- _Source material_:
__________________________________________________

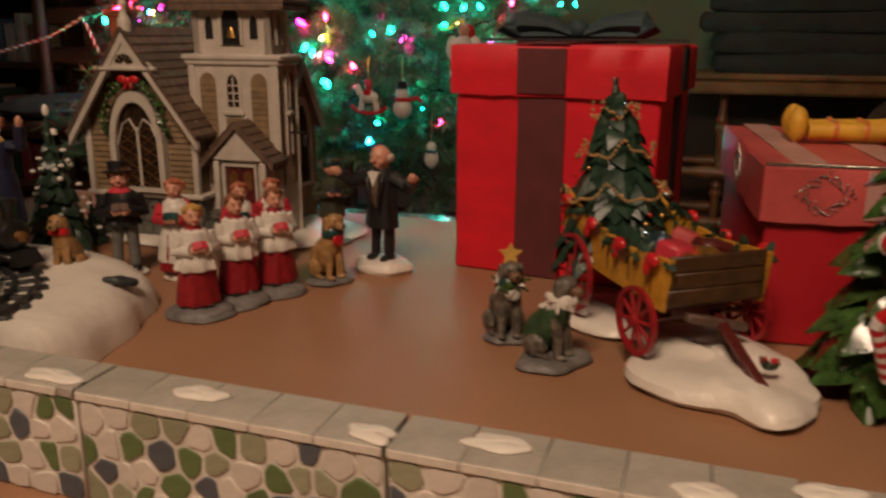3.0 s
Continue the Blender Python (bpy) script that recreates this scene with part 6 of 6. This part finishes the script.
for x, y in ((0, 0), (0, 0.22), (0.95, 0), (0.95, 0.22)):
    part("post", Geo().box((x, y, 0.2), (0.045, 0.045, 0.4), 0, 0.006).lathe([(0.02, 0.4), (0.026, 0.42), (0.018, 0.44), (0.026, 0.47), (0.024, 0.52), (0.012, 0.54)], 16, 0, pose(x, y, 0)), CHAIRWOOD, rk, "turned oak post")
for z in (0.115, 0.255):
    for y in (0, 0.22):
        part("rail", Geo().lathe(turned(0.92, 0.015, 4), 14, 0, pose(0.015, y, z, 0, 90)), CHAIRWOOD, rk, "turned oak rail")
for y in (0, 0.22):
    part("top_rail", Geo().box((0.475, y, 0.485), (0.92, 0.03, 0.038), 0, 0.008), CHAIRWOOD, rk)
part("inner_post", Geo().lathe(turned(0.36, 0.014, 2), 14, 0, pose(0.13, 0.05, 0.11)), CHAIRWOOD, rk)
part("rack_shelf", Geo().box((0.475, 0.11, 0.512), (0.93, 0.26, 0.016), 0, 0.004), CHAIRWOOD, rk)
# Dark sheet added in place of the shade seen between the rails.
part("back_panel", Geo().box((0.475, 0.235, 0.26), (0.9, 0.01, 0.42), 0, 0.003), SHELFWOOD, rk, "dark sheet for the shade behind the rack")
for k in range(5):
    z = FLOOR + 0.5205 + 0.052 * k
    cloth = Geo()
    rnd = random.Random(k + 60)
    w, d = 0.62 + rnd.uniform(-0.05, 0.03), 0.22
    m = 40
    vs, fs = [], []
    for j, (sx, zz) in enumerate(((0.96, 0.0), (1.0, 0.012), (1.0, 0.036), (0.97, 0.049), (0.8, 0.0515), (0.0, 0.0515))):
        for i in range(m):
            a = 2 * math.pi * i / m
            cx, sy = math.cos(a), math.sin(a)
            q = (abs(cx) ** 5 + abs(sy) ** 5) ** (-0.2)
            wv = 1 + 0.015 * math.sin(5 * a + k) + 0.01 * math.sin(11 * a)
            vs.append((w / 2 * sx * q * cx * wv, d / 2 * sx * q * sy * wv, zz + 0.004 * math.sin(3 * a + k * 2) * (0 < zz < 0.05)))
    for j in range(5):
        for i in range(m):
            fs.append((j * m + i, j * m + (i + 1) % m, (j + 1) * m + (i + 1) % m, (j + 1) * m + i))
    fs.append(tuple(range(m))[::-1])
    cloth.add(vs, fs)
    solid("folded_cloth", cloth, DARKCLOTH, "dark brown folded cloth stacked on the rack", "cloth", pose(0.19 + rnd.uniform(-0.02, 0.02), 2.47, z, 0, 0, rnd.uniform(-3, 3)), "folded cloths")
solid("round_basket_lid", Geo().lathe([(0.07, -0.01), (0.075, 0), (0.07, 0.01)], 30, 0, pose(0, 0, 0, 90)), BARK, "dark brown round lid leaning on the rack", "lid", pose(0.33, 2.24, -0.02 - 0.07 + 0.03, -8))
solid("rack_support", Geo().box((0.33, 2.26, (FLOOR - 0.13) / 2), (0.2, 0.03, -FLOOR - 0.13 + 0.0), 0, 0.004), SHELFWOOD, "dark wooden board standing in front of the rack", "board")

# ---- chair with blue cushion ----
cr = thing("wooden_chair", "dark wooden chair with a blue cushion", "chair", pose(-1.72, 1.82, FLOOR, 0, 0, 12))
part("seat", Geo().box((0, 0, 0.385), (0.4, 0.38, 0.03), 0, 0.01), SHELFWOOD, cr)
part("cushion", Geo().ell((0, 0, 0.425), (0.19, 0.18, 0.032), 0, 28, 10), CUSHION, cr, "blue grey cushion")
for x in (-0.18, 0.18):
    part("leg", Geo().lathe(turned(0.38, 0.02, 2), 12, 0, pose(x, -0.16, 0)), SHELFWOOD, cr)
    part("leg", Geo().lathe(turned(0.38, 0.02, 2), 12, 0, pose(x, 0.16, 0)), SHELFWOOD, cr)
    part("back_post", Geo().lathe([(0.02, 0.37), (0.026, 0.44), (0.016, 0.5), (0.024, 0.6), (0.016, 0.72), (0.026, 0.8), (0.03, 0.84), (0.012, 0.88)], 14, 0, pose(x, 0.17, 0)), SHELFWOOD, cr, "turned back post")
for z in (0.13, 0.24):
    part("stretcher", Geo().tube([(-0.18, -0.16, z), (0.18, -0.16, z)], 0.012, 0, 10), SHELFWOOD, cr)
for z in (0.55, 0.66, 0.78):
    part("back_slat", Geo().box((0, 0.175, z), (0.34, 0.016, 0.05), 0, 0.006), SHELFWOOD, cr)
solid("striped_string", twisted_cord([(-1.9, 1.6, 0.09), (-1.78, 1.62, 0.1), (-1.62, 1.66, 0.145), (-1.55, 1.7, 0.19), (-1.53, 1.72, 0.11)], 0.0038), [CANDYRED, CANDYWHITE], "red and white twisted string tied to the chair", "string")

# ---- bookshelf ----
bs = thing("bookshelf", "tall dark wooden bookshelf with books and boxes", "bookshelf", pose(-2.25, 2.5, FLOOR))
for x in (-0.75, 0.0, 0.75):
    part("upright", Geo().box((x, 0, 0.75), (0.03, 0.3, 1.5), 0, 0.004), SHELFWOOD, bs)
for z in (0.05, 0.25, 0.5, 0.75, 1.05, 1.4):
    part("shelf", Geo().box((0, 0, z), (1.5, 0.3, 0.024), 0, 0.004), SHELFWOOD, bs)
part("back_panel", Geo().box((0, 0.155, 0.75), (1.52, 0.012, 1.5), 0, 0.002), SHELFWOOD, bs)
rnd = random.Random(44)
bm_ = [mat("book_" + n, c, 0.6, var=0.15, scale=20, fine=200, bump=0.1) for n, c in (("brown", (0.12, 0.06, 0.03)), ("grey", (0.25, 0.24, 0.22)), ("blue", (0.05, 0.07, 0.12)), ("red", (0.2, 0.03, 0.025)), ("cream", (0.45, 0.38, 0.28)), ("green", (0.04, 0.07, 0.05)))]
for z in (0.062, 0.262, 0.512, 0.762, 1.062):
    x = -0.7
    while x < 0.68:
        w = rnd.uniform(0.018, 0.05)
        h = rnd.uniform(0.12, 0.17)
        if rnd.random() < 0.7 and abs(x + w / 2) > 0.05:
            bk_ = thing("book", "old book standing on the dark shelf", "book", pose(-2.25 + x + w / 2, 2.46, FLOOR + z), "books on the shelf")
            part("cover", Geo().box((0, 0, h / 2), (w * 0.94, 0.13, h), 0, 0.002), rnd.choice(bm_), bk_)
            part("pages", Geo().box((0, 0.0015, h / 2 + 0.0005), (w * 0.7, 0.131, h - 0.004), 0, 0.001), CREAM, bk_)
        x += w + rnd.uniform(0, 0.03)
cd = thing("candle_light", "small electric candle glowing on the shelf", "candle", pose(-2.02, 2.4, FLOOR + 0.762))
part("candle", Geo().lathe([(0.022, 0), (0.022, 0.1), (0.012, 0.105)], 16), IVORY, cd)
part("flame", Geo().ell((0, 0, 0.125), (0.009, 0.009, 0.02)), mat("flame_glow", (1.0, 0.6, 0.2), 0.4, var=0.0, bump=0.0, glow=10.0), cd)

__________________________________________________

- _What is asked_: Print the full listing exactly, dropping the pictures.

- _Correct result_:
3.0 s
Continue the Blender Python (bpy) script that recreates this scene with part 6 of 6. This part finishes the script.
for x, y in ((0, 0), (0, 0.22), (0.95, 0), (0.95, 0.22)):
    part("post", Geo().box((x, y, 0.2), (0.045, 0.045, 0.4), 0, 0.006).lathe([(0.02, 0.4), (0.026, 0.42), (0.018, 0.44), (0.026, 0.47), (0.024, 0.52), (0.012, 0.54)], 16, 0, pose(x, y, 0)), CHAIRWOOD, rk, "turned oak post")
for z in (0.115, 0.255):
    for y in (0, 0.22):
        part("rail", Geo().lathe(turned(0.92, 0.015, 4), 14, 0, pose(0.015, y, z, 0, 90)), CHAIRWOOD, rk, "turned oak rail")
for y in (0, 0.22):
    part("top_rail", Geo().box((0.475, y, 0.485), (0.92, 0.03, 0.038), 0, 0.008), CHAIRWOOD, rk)
part("inner_post", Geo().lathe(turned(0.36, 0.014, 2), 14, 0, pose(0.13, 0.05, 0.11)), CHAIRWOOD, rk)
part("rack_shelf", Geo().box((0.475, 0.11, 0.512), (0.93, 0.26, 0.016), 0, 0.004), CHAIRWOOD, rk)
# Dark sheet added in place of the shade seen between the rails.
part("back_panel", Geo().box((0.475, 0.235, 0.26), (0.9, 0.01, 0.42), 0, 0.003), SHELFWOOD, rk, "dark sheet for the shade behind the rack")
for k in range(5):
    z = FLOOR + 0.5205 + 0.052 * k
    cloth = Geo()
    rnd = random.Random(k + 60)
    w, d = 0.62 + rnd.uniform(-0.05, 0.03), 0.22
    m = 40
    vs, fs = [], []
    for j, (sx, zz) in enumerate(((0.96, 0.0), (1.0, 0.012), (1.0, 0.036), (0.97, 0.049), (0.8, 0.0515), (0.0, 0.0515))):
        for i in range(m):
            a = 2 * math.pi * i / m
            cx, sy = math.cos(a), math.sin(a)
            q = (abs(cx) ** 5 + abs(sy) ** 5) ** (-0.2)
            wv = 1 + 0.015 * math.sin(5 * a + k) + 0.01 * math.sin(11 * a)
            vs.append((w / 2 * sx * q * cx * wv, d / 2 * sx * q * sy * wv, zz + 0.004 * math.sin(3 * a + k * 2) * (0 < zz < 0.05)))
    for j in range(5):
        for i in range(m):
            fs.append((j * m + i, j * m + (i + 1) % m, (j + 1) * m + (i + 1) % m, (j + 1) * m + i))
    fs.append(tuple(range(m))[::-1])
    cloth.add(vs, fs)
    solid("folded_cloth", cloth, DARKCLOTH, "dark brown folded cloth stacked on the rack", "cloth", pose(0.19 + rnd.uniform(-0.02, 0.02), 2.47, z, 0, 0, rnd.uniform(-3, 3)), "folded cloths")
solid("round_basket_lid", Geo().lathe([(0.07, -0.01), (0.075, 0), (0.07, 0.01)], 30, 0, pose(0, 0, 0, 90)), BARK, "dark brown round lid leaning on the rack", "lid", pose(0.33, 2.24, -0.02 - 0.07 + 0.03, -8))
solid("rack_support", Geo().box((0.33, 2.26, (FLOOR - 0.13) / 2), (0.2, 0.03, -FLOOR - 0.13 + 0.0), 0, 0.004), SHELFWOOD, "dark wooden board standing in front of the rack", "board")

# ---- chair with blue cushion ----
cr = thing("wooden_chair", "dark wooden chair with a blue cushion", "chair", pose(-1.72, 1.82, FLOOR, 0, 0, 12))
part("seat", Geo().box((0, 0, 0.385), (0.4, 0.38, 0.03), 0, 0.01), SHELFWOOD, cr)
part("cushion", Geo().ell((0, 0, 0.425), (0.19, 0.18, 0.032), 0, 28, 10), CUSHION, cr, "blue grey cushion")
for x in (-0.18, 0.18):
    part("leg", Geo().lathe(turned(0.38, 0.02, 2), 12, 0, pose(x, -0.16, 0)), SHELFWOOD, cr)
    part("leg", Geo().lathe(turned(0.38, 0.02, 2), 12, 0, pose(x, 0.16, 0)), SHELFWOOD, cr)
    part("back_post", Geo().lathe([(0.02, 0.37), (0.026, 0.44), (0.016, 0.5), (0.024, 0.6), (0.016, 0.72), (0.026, 0.8), (0.03, 0.84), (0.012, 0.88)], 14, 0, pose(x, 0.17, 0)), SHELFWOOD, cr, "turned back post")
for z in (0.13, 0.24):
    part("stretcher", Geo().tube([(-0.18, -0.16, z), (0.18, -0.16, z)], 0.012, 0, 10), SHELFWOOD, cr)
for z in (0.55, 0.66, 0.78):
    part("back_slat", Geo().box((0, 0.175, z), (0.34, 0.016, 0.05), 0, 0.006), SHELFWOOD, cr)
solid("striped_string", twisted_cord([(-1.9, 1.6, 0.09), (-1.78, 1.62, 0.1), (-1.62, 1.66, 0.145), (-1.55, 1.7, 0.19), (-1.53, 1.72, 0.11)], 0.0038), [CANDYRED, CANDYWHITE], "red and white twisted string tied to the chair", "string")

# ---- bookshelf ----
bs = thing("bookshelf", "tall dark wooden bookshelf with books and boxes", "bookshelf", pose(-2.25, 2.5, FLOOR))
for x in (-0.75, 0.0, 0.75):
    part("upright", Geo().box((x, 0, 0.75), (0.03, 0.3, 1.5), 0, 0.004), SHELFWOOD, bs)
for z in (0.05, 0.25, 0.5, 0.75, 1.05, 1.4):
    part("shelf", Geo().box((0, 0, z), (1.5, 0.3, 0.024), 0, 0.004), SHELFWOOD, bs)
part("back_panel", Geo().box((0, 0.155, 0.75), (1.52, 0.012, 1.5), 0, 0.002), SHELFWOOD, bs)
rnd = random.Random(44)
bm_ = [mat("book_" + n, c, 0.6, var=0.15, scale=20, fine=200, bump=0.1) for n, c in (("brown", (0.12, 0.06, 0.03)), ("grey", (0.25, 0.24, 0.22)), ("blue", (0.05, 0.07, 0.12)), ("red", (0.2, 0.03, 0.025)), ("cream", (0.45, 0.38, 0.28)), ("green", (0.04, 0.07, 0.05)))]
for z in (0.062, 0.262, 0.512, 0.762, 1.062):
    x = -0.7
    while x < 0.68:
        w = rnd.uniform(0.018, 0.05)
        h = rnd.uniform(0.12, 0.17)
        if rnd.random() < 0.7 and abs(x + w / 2) > 0.05:
            bk_ = thing("book", "old book standing on the dark shelf", "book", pose(-2.25 + x + w / 2, 2.46, FLOOR + z), "books on the shelf")
            part("cover", Geo().box((0, 0, h / 2), (w * 0.94, 0.13, h), 0, 0.002), rnd.choice(bm_), bk_)
            part("pages", Geo().box((0, 0.0015, h / 2 + 0.0005), (w * 0.7, 0.131, h - 0.004), 0, 0.001), CREAM, bk_)
        x += w + rnd.uniform(0, 0.03)
cd = thing("candle_light", "small electric candle glowing on the shelf", "candle", pose(-2.02, 2.4, FLOOR + 0.762))
part("candle", Geo().lathe([(0.022, 0), (0.022, 0.1), (0.012, 0.105)], 16), IVORY, cd)
part("flame", Geo().ell((0, 0, 0.125), (0.009, 0.009, 0.02)), mat("flame_glow", (1.0, 0.6, 0.2), 0.4, var=0.0, bump=0.0, glow=10.0), cd)